How ‘Roots’ became an iconic drama miniseries
In the vast world of TV miniseries, nothing could ever top Roots. Released in 1977, this miniseries followed the life of Kunta Kinte, who was sold into slavery. As expected, the production for this show had its ups and downs.
The roots of Roots
Roots is based on Alex Haley’s 1976 novel Roots: The Saga of an American Family. While writing the novel, he sold the TV rights to producer David Wolper. Reminiscent of Game of Thrones, production on the show began before Haley could finish the novel. Screenwriters were already inserting their own characters and storylines into the mix. “I had to write fast to keep up. It was like a steamroller was chasing me,” the author told Playground Daily News.
When it came to casting Kunta Kinte, they needed to showcase his younger and older self. For the older version of Kinte, John Amos was the right man for the job. The New Jersey native was gaining praise for his work on Good Times. Finding someone to portray a 15-year-old Kinte was a tall task. Luckily, they found their guy with Levar Burton. “I was a 19-year-old theater major at the University of Southern California when I was cast to play Kunta Kinte, the young Mandinka warrior stolen from his homeland and trafficked halfway around the world. Throughout the lengthy audition process I felt an uncanny connection to the character and as though I had been preparing for this role my entire life,” he told Parade.
Incidents on the set
While filming, Amos had some wild conversations on set, and it wasn’t with his co-stars. It was with his ancestors. “It was not my imagination, I became overwhelmed, and I became agitated. I began screaming and yelling, laying on the floor. They tell me I was speaking in tongues,” he told PBS. To Amos, his ancestors wanted him to be their voice.

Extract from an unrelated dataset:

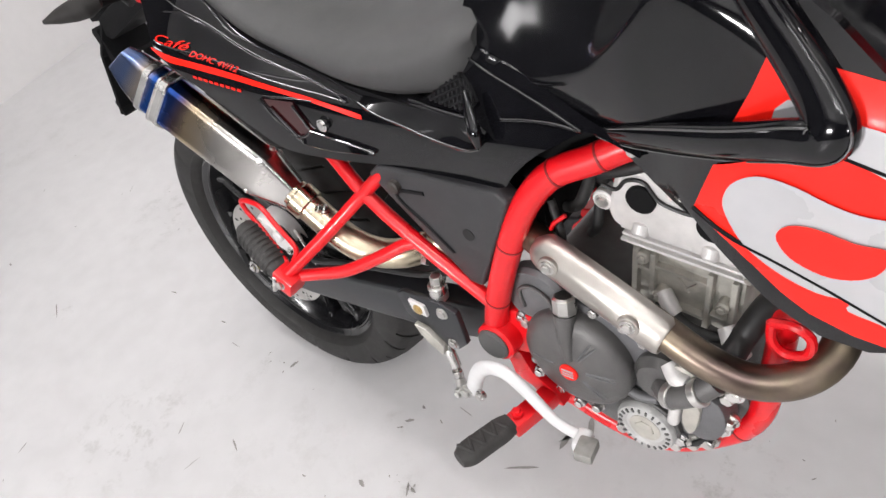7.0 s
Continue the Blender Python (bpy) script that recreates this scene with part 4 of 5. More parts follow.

The most memorable scene in Roots involves Kinte getting whipped until he said his name. For Burton, this was one of the most uncomfortable moments in his career. “It was just too difficult for me to stand with my back to this man who had a whip in his hands. And we’d hired a real whip expert. His job was to wrap the whip around my body. Now, the tip of that whip—when he releases it to get the crack—is moving at about 120 miles an hour. And I was just too jittery. I was jumping and twitching all out of sync with the actual action. It was just nerve-wracking. I couldn’t do it. I couldn’t bear to stand still,” he told Esquire. Fortunately, he was given a few days to recover and go over things with the whip expert.
Some skeptical thoughts
After filming wrapped up, it was finally in the hands of ABC. Unfortunately, the network had second thoughts about ordering the program. They didn’t think a show of this nature would become a smash success. Instead of releasing an episode a week, they placed all eight episodes on consecutive nights. In a complete shock to the network, Roots became a slam dunk. From January 23, 1977, to January 30, 1977, 130 million people watched the show. Half of the United States tuned in to see the final episode.
At the 1977 Emmys, the show earned nine awards, including Best Limited Series. The network decided to order two sequels to continue Kinte’s story. Roots‘ success also led to the demand for more TV miniseries. While a remake was released in 2016, like most remakes, it couldn’t capture what made the original so unique.